Job ▸ Pick out every line with the word "name" and copy it.

Information supplied ▸
^^^^^^^^^^^^^^^^
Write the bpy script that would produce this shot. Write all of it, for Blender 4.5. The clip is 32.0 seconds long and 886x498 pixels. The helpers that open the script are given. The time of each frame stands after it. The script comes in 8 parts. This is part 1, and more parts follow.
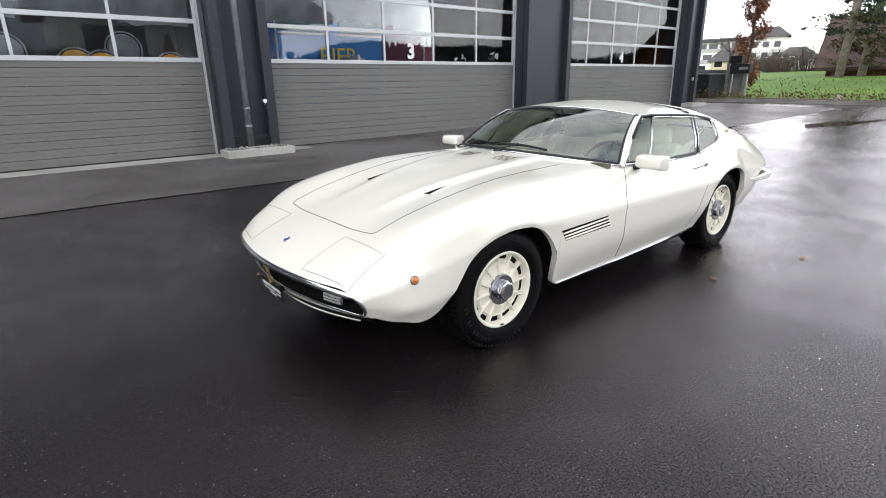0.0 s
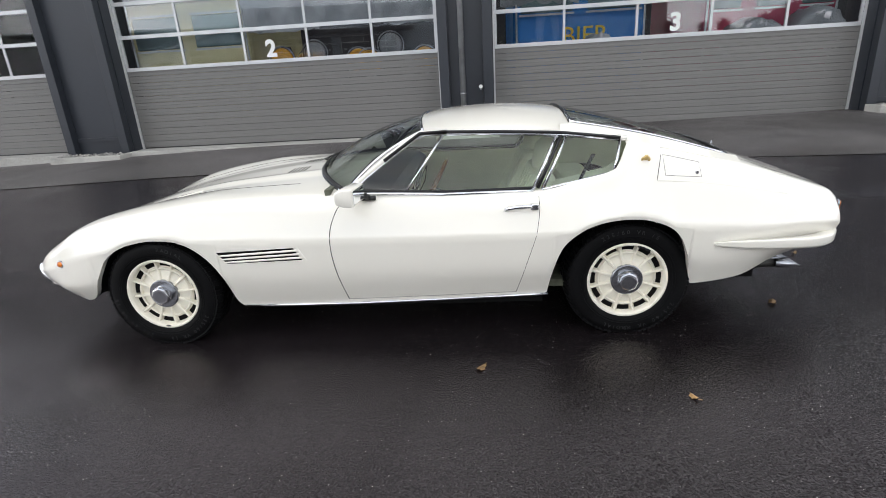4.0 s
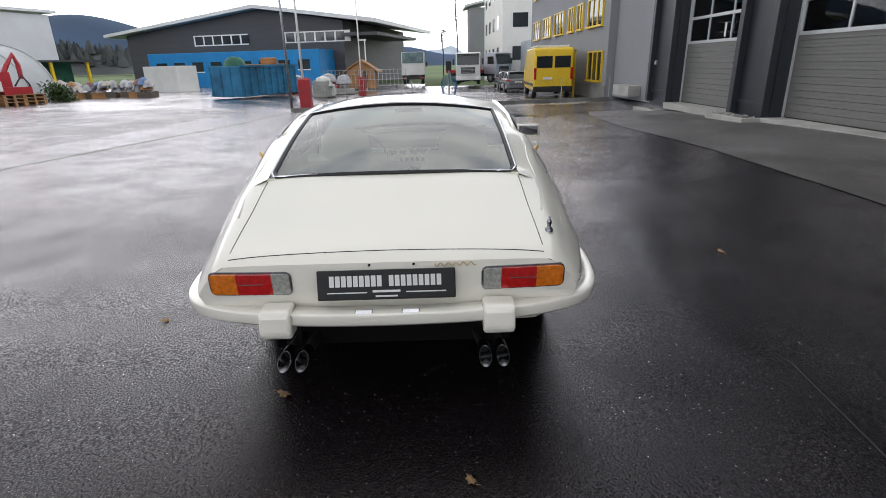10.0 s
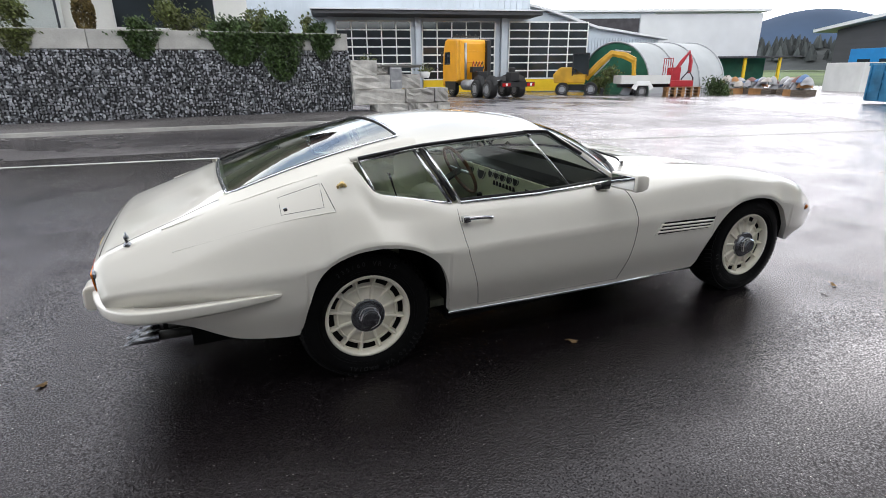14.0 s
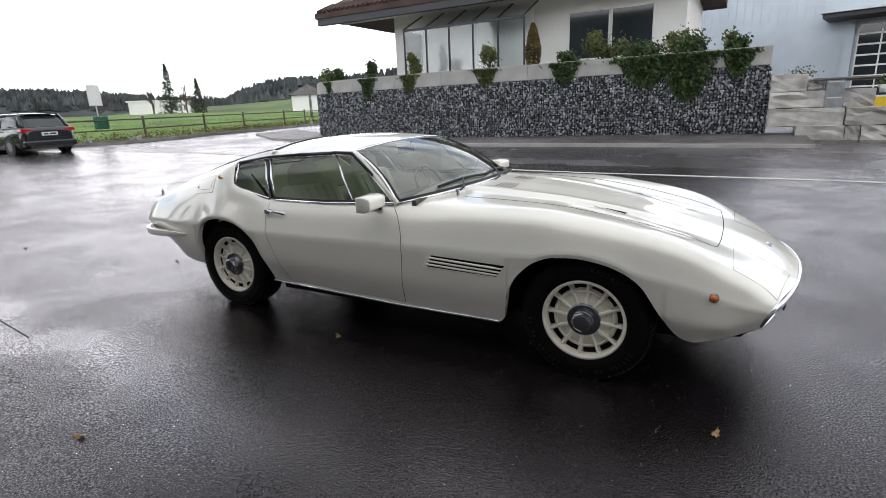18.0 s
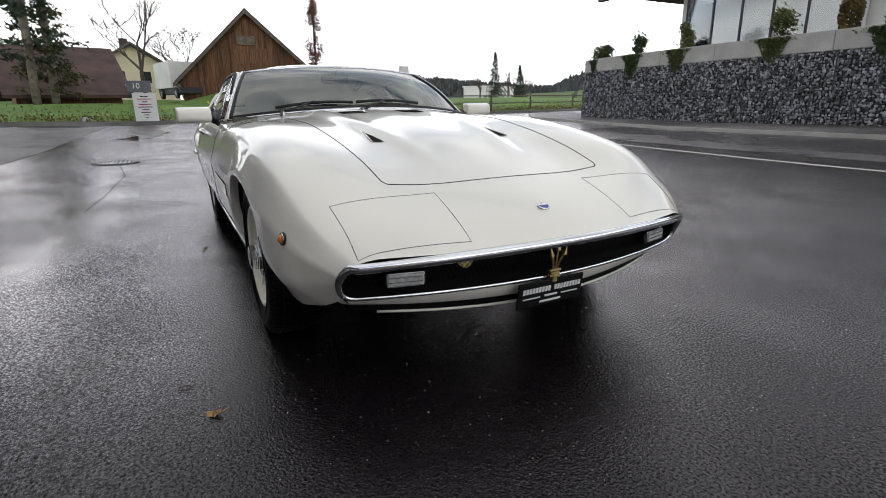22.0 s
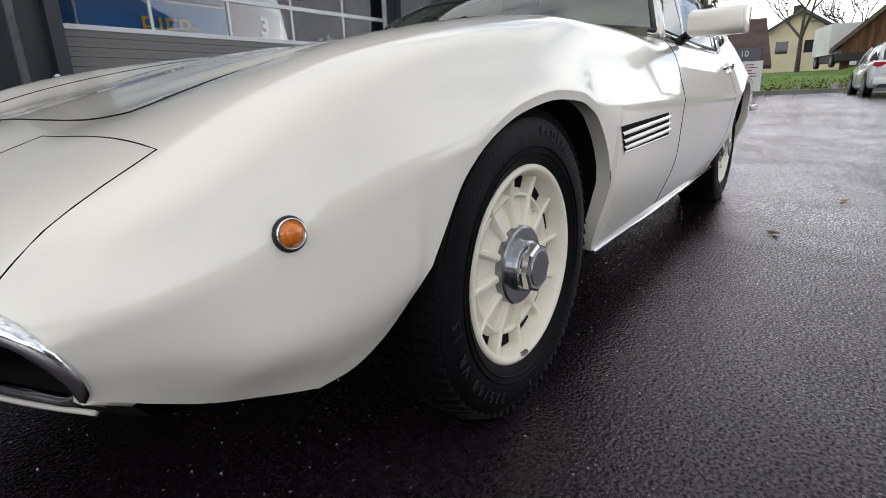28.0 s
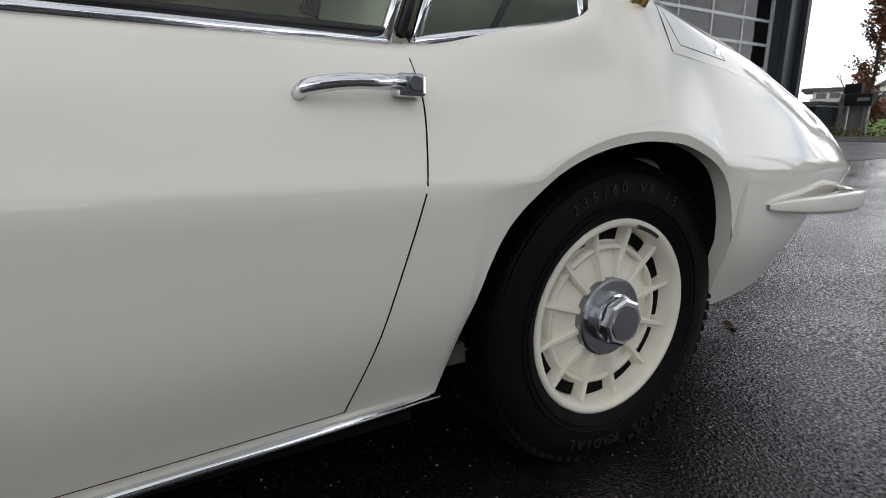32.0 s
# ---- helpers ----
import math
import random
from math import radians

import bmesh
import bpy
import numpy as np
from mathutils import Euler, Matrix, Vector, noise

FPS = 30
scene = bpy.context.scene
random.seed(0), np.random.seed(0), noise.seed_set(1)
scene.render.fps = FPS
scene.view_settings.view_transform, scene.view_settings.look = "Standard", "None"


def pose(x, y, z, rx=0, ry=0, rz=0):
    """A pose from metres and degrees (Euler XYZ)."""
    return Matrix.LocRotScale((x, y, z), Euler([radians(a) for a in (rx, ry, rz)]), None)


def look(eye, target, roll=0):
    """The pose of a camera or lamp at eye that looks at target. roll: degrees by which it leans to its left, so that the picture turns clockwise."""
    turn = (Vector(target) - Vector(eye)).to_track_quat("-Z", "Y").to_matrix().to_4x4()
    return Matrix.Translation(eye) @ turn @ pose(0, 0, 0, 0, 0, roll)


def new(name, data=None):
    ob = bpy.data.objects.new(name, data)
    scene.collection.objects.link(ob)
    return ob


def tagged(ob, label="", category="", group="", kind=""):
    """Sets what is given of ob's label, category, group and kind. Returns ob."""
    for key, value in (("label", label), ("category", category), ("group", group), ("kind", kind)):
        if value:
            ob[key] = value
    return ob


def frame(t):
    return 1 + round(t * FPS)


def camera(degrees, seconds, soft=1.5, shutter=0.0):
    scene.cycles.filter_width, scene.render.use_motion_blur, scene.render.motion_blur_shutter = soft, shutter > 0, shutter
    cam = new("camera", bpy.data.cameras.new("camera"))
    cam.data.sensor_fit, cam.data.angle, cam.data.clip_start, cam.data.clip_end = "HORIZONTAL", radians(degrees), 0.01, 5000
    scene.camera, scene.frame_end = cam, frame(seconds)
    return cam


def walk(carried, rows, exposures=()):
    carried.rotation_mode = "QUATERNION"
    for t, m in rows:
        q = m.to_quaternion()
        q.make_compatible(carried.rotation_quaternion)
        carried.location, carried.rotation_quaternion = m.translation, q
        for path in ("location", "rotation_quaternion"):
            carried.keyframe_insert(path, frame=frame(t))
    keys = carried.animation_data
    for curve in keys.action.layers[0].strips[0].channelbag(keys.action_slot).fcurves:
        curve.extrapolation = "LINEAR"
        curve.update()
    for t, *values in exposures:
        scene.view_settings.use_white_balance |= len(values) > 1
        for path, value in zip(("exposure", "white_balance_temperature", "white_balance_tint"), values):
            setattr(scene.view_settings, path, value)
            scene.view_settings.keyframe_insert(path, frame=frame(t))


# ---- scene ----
cam = camera(81.1, 32.0, 0.9)
PATH = [
    (0, (-1.804, -2.547, 1.334), (-0.603, -1.07, 0.719), -0.9),
    (0.5, (-1.435, -2.632, 1.339), (-0.346, -1.073, 0.719), -2.2),
    (1, (-1.04, -2.745, 1.341), (-0.067, -1.114, 0.714), -2.6),
    (1.5, (-0.605, -2.859, 1.347), (0.191, -1.141, 0.705), -3.1),
    (2, (-0.132, -2.986, 1.362), (0.451, -1.19, 0.704), -3.6),
    (2.5, (0.368, -3.086, 1.386), (0.749, -1.24, 0.718), -3.2),
    (3, (0.847, -3.211, 1.393), (1.028, -1.334, 0.728), -2.9),
    (3.5, (1.323, -3.3, 1.383), (1.309, -1.41, 0.728), -2.9),
    (4, (1.809, -3.339, 1.4), (1.638, -1.457, 0.745), -3.5),
    (4.5, (2.305, -3.349, 1.42), (1.959, -1.493, 0.762), -3.8),
    (6.5, (4.102, -2.651, 1.401), (2.986, -1.129, 0.739), -1.8),
    (7, (4.433, -2.328, 1.411), (3.13, -0.963, 0.747), -2.0),
    (7.5, (4.707, -1.938, 1.392), (3.249, -0.741, 0.728), -1.9),
    (8, (4.993, -1.499, 1.39), (3.407, -0.471, 0.737), -2.5),
    (8.5, (5.168, -1.101, 1.372), (3.464, -0.276, 0.726), -1.9),
    (9, (5.306, -0.686, 1.373), (3.498, -0.131, 0.723), -1.5),
    (9.5, (5.385, -0.251, 1.358), (3.519, 0.049, 0.704), -1.4),
    (10, (5.354, 0.194, 1.356), (3.47, 0.209, 0.684), -1.5),
    (10.5, (5.271, 0.637, 1.337), (3.409, 0.357, 0.665), -2.1),
    (11, (5.11, 1.043, 1.324), (3.328, 0.433, 0.653), -2.3),
    (11.5, (4.882, 1.431, 1.332), (3.227, 0.531, 0.66), -2.1),
    (12, (4.608, 1.821, 1.339), (3.092, 0.7, 0.673), -1.7),
    (12.5, (4.28, 2.128, 1.35), (2.925, 0.814, 0.688), -1.0),
    (13, (3.922, 2.437, 1.367), (2.751, 0.954, 0.711), -0.6),
    (13.5, (3.544, 2.708, 1.372), (2.583, 1.079, 0.72), -0.6),
    (14, (3.104, 2.944, 1.392), (2.336, 1.214, 0.746), -0.6),
    (14.5, (2.669, 3.14, 1.407), (2.081, 1.337, 0.774), -0.3),
    (16.5, (0.788, 3.423, 1.403), (1.096, 1.53, 0.834), -3.3),
    (17, (0.29, 3.403, 1.378), (0.813, 1.552, 0.829), -3.3),
    (17.5, (-0.148, 3.309, 1.359), (0.585, 1.527, 0.824), -2.7),
    (18, (-0.558, 3.194, 1.347), (0.381, 1.51, 0.816), -2.5),
    (18.5, (-0.947, 3.055, 1.342), (0.211, 1.512, 0.818), -2.3),
    (19, (-1.293, 2.83, 1.311), (0.045, 1.44, 0.788), -1.7),
    (19.5, (-1.641, 2.55, 1.291), (-0.161, 1.313, 0.764), -2.5),
    (20, (-1.914, 2.247, 1.28), (-0.335, 1.137, 0.755), -2.5),
    (20.5, (-2.13, 1.909, 1.267), (-0.484, 0.901, 0.742), -1.8),
    (21, (-2.316, 1.573, 1.216), (-0.631, 0.63, 0.693), -1.1),
    (21.5, (-2.266, 1.264, 1.075), (-0.564, 0.359, 0.542), -0.9),
    (22, (-2.142, 1.09, 0.888), (-0.436, 0.195, 0.351), -0.9),
    (22.5, (-1.956, 1.04, 0.725), (-0.247, 0.15, 0.187), -0.8),
    (23, (-1.757, 1.011, 0.65), (-0.048, 0.124, 0.109), -0.5),
    (23.5, (-1.621, 0.96, 0.607), (0.09, 0.076, 0.068), -0.5),
    (24, (-1.559, 0.825, 0.602), (0.153, -0.055, 0.058), -0.5),
    (24.5, (-1.577, 0.598, 0.602), (0.153, -0.243, 0.052), -0.7),
    (25, (-1.573, 0.318, 0.623), (0.218, -0.377, 0.069), -1.7),
    (25.5, (-1.557, -0.001, 0.649), (0.306, -0.468, 0.09), -2.8),
    (27.5, (-1.104, -1.119, 0.644), (0.484, -0.04, 0.083), -5.3),
    (28, (-0.904, -1.287, 0.642), (0.63, -0.134, 0.079), -2.1),
    (28.5, (-0.666, -1.373, 0.591), (0.843, -0.177, 0.048), -1.6),
    (29, (-0.414, -1.423, 0.565), (1.044, -0.152, 0.058), -2.1),
    (29.5, (-0.076, -1.472, 0.594), (1.285, -0.102, 0.079), -1.9),
    (30, (0.297, -1.537, 0.617), (1.57, -0.079, 0.116), -2.3),
    (30.5, (0.671, -1.55, 0.63), (1.865, -0.01, 0.187), -2.1),
    (31, (1.043, -1.53, 0.646), (2.127, 0.095, 0.216), -1.2),
    (31.5, (1.404, -1.517, 0.665), (2.413, 0.151, 0.225), -0.4),
    (32, (1.738, -1.484, 0.678), (2.691, 0.217, 0.233), 0.1),
]
walk(cam, [(t, look(eye, target, roll)) for t, eye, target, roll in PATH], exposures=[(0, 0.48), (2, 0.38), (4, 0.44), (7, 0.36), (9, 0.04), (10, -0.15), (11, -0.22), (12, -0.28), (13, 0.02), (14, 0.40), (17, 0.35), (18, 0.08), (19, -0.12), (20, -0.33), (22, -0.38), (23, -0.15), (24, 0.08), (25, 0.05), (25.5, -0.05), (28, -0.2), (29, 0.16), (30, 0.1), (31, -0.4), (32, -0.58)])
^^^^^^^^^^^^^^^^
Answer in full ▸
def new(name, data=None):
    ob = bpy.data.objects.new(name, data)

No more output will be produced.